Raw data –
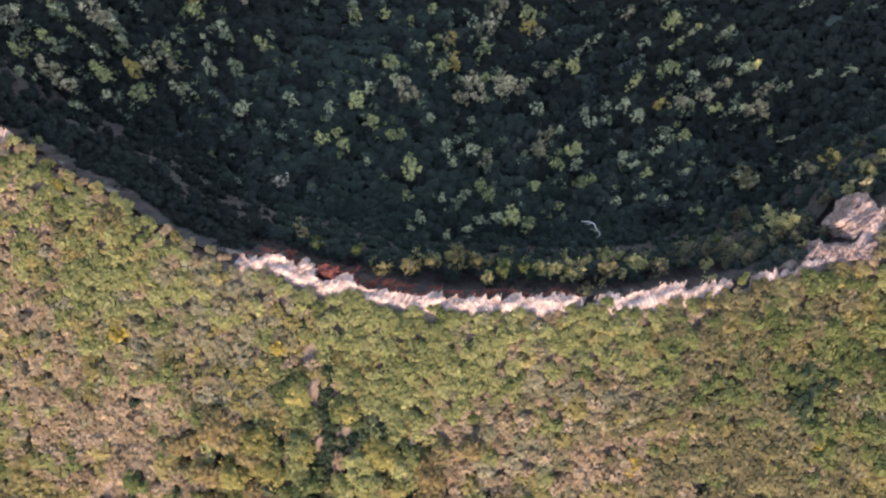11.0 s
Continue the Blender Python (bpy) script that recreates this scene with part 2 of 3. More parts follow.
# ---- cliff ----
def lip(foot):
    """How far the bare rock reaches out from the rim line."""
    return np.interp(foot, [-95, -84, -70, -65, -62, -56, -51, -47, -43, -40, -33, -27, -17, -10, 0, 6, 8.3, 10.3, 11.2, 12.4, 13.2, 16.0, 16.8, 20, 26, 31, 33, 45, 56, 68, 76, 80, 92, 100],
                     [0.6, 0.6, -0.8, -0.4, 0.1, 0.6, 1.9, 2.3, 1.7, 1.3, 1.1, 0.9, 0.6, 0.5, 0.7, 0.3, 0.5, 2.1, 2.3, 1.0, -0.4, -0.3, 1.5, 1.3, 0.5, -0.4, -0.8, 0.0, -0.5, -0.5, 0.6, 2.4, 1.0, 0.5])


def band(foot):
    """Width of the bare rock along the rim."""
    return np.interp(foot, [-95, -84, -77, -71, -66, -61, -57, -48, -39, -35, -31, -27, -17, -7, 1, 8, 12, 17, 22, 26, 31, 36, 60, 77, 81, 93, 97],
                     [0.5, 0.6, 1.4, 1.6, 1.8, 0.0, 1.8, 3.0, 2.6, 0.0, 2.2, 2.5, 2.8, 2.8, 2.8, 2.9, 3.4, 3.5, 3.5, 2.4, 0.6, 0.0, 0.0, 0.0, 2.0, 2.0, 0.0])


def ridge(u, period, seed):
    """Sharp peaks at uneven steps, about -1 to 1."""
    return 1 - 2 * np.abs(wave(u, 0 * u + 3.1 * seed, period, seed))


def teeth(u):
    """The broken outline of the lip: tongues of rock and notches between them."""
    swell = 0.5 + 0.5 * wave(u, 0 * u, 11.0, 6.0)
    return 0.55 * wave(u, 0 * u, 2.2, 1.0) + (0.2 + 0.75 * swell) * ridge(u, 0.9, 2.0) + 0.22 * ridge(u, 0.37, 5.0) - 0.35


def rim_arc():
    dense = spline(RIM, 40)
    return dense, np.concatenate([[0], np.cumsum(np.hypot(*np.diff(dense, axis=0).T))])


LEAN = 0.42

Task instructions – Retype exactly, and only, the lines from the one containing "Continue the Blender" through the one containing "2.4, 1.0, 0.5])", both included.

Reply –
Continue the Blender Python (bpy) script that recreates this scene with part 2 of 3. More parts follow.
# ---- cliff ----
def lip(foot):
    """How far the bare rock reaches out from the rim line."""
    return np.interp(foot, [-95, -84, -70, -65, -62, -56, -51, -47, -43, -40, -33, -27, -17, -10, 0, 6, 8.3, 10.3, 11.2, 12.4, 13.2, 16.0, 16.8, 20, 26, 31, 33, 45, 56, 68, 76, 80, 92, 100],
                     [0.6, 0.6, -0.8, -0.4, 0.1, 0.6, 1.9, 2.3, 1.7, 1.3, 1.1, 0.9, 0.6, 0.5, 0.7, 0.3, 0.5, 2.1, 2.3, 1.0, -0.4, -0.3, 1.5, 1.3, 0.5, -0.4, -0.8, 0.0, -0.5, -0.5, 0.6, 2.4, 1.0, 0.5])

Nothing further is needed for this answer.